Problem:
Lift out, unaltered, the lines of the material below between the line holding "for path in" and the line holding "scene.view_settings.use_white_balance |= len(values)", counting both.

Recorded information:
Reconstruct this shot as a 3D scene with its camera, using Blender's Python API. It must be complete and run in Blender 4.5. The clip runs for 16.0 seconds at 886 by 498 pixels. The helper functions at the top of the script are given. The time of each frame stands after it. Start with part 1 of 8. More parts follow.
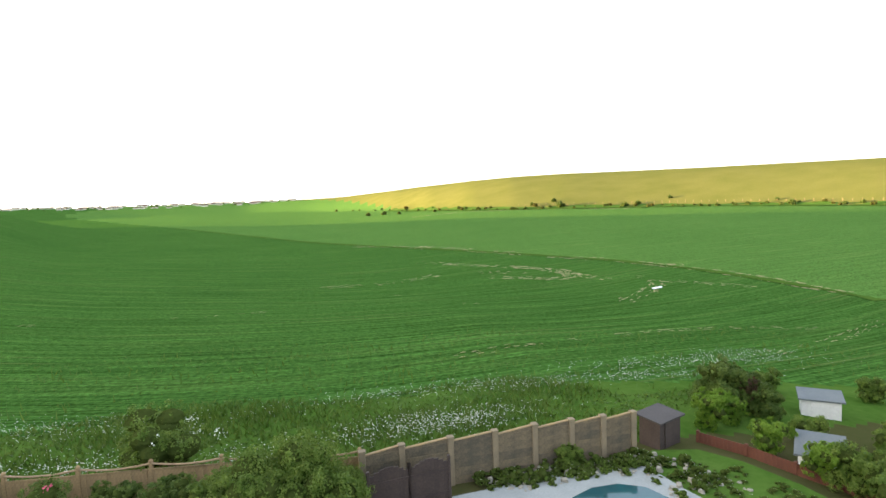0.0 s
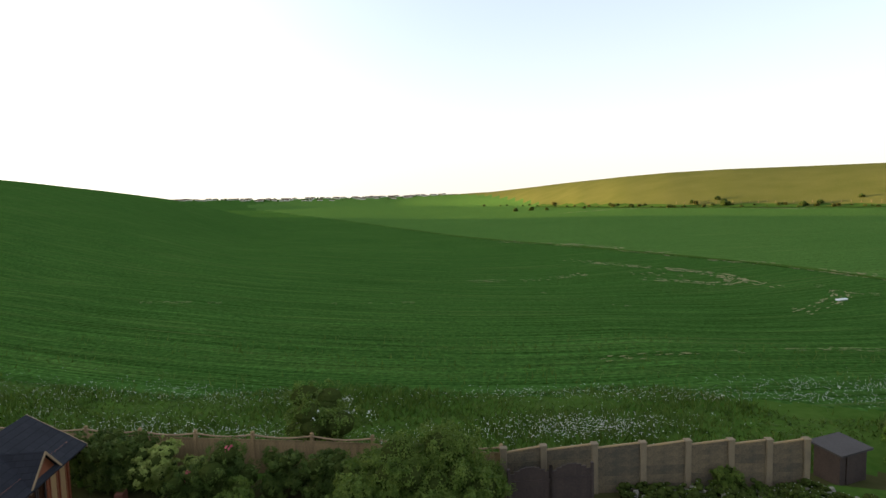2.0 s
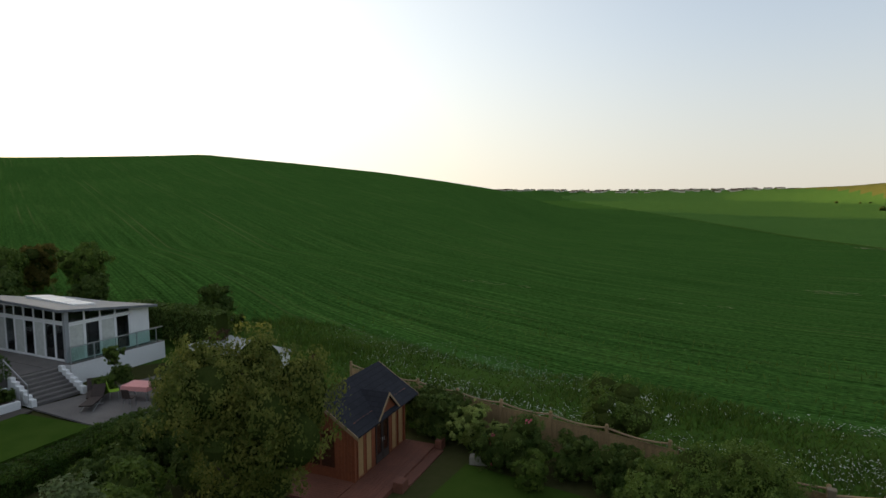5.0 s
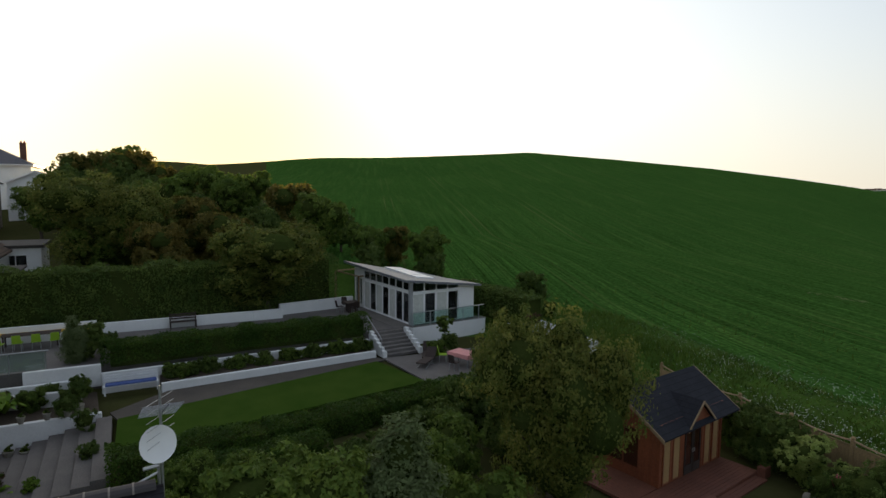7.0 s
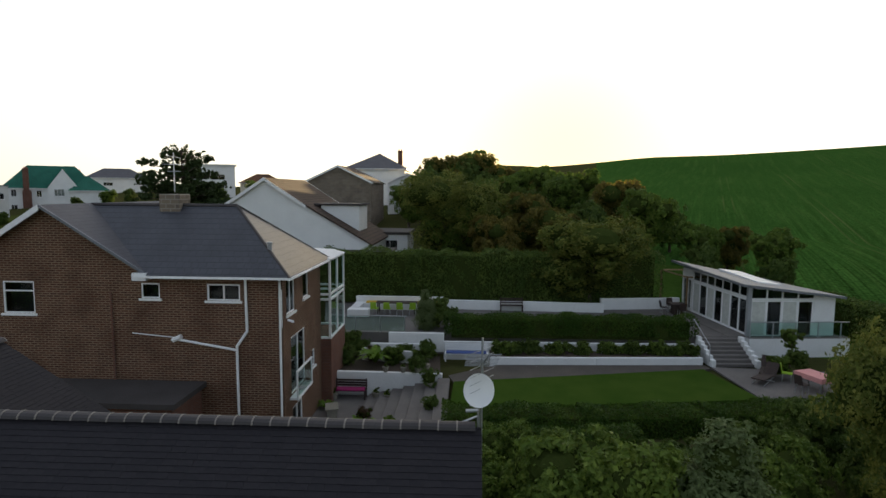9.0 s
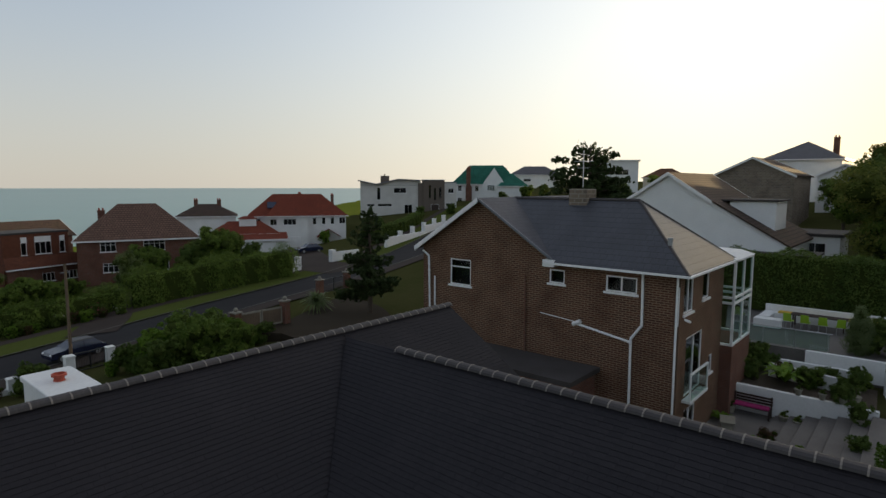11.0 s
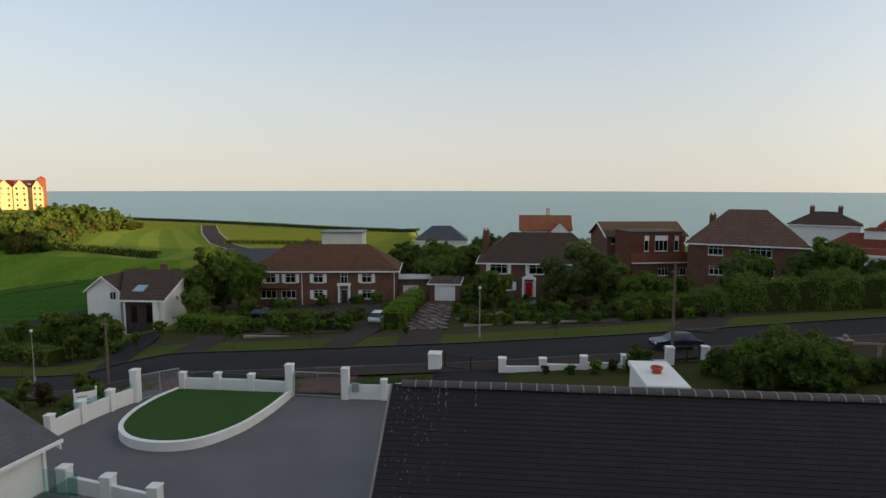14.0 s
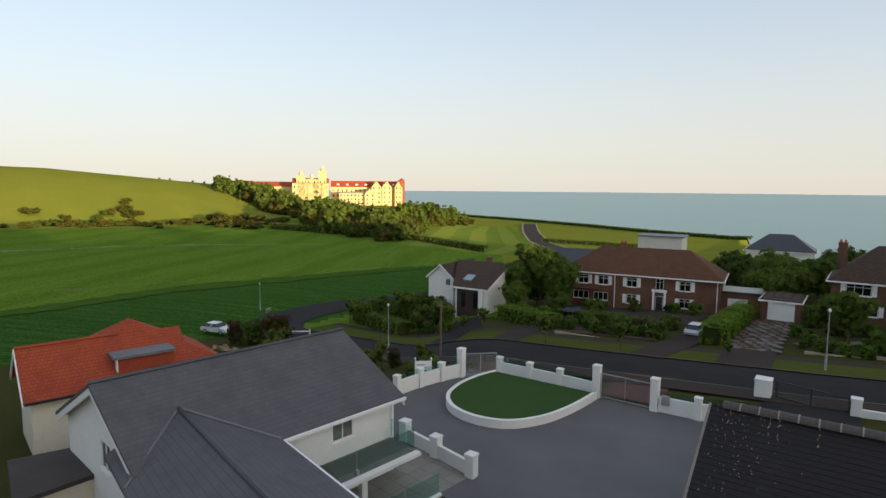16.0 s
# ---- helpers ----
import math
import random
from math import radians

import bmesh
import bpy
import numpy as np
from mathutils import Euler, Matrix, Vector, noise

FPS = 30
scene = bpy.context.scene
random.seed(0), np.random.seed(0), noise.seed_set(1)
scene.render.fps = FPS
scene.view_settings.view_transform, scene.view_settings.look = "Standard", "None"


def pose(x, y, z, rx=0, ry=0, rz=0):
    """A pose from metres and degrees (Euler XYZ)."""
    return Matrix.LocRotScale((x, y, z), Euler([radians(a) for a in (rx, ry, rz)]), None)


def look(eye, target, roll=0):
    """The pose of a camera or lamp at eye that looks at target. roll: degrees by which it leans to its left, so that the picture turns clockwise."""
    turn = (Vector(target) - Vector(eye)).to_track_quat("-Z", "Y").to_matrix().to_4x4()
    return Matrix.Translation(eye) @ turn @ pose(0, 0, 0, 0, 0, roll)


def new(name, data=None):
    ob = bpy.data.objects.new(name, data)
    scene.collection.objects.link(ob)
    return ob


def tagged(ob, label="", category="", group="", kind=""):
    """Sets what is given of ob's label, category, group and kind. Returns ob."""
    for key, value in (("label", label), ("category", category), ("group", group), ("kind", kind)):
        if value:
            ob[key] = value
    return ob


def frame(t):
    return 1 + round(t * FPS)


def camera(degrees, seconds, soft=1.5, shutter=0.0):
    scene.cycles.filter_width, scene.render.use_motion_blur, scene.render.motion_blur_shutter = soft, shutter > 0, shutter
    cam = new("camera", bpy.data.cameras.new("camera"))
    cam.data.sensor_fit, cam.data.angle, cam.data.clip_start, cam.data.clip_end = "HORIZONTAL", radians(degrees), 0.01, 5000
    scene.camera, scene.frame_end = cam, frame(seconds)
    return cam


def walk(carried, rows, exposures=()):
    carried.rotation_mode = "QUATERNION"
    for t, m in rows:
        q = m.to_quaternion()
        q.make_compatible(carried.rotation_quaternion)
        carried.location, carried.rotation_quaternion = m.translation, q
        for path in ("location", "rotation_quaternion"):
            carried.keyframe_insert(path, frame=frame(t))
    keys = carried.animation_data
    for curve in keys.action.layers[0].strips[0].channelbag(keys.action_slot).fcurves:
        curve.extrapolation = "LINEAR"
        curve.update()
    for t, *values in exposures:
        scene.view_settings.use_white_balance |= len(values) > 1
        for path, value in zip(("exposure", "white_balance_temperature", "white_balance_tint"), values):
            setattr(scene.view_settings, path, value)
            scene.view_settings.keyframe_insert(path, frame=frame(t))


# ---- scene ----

Solution to this task:
        for path in ("location", "rotation_quaternion"):
            carried.keyframe_insert(path, frame=frame(t))
    keys = carried.animation_data
    for curve in keys.action.layers[0].strips[0].channelbag(keys.action_slot).fcurves:
        curve.extrapolation = "LINEAR"
        curve.update()
    for t, *values in exposures:
        scene.view_settings.use_white_balance |= len(values) > 1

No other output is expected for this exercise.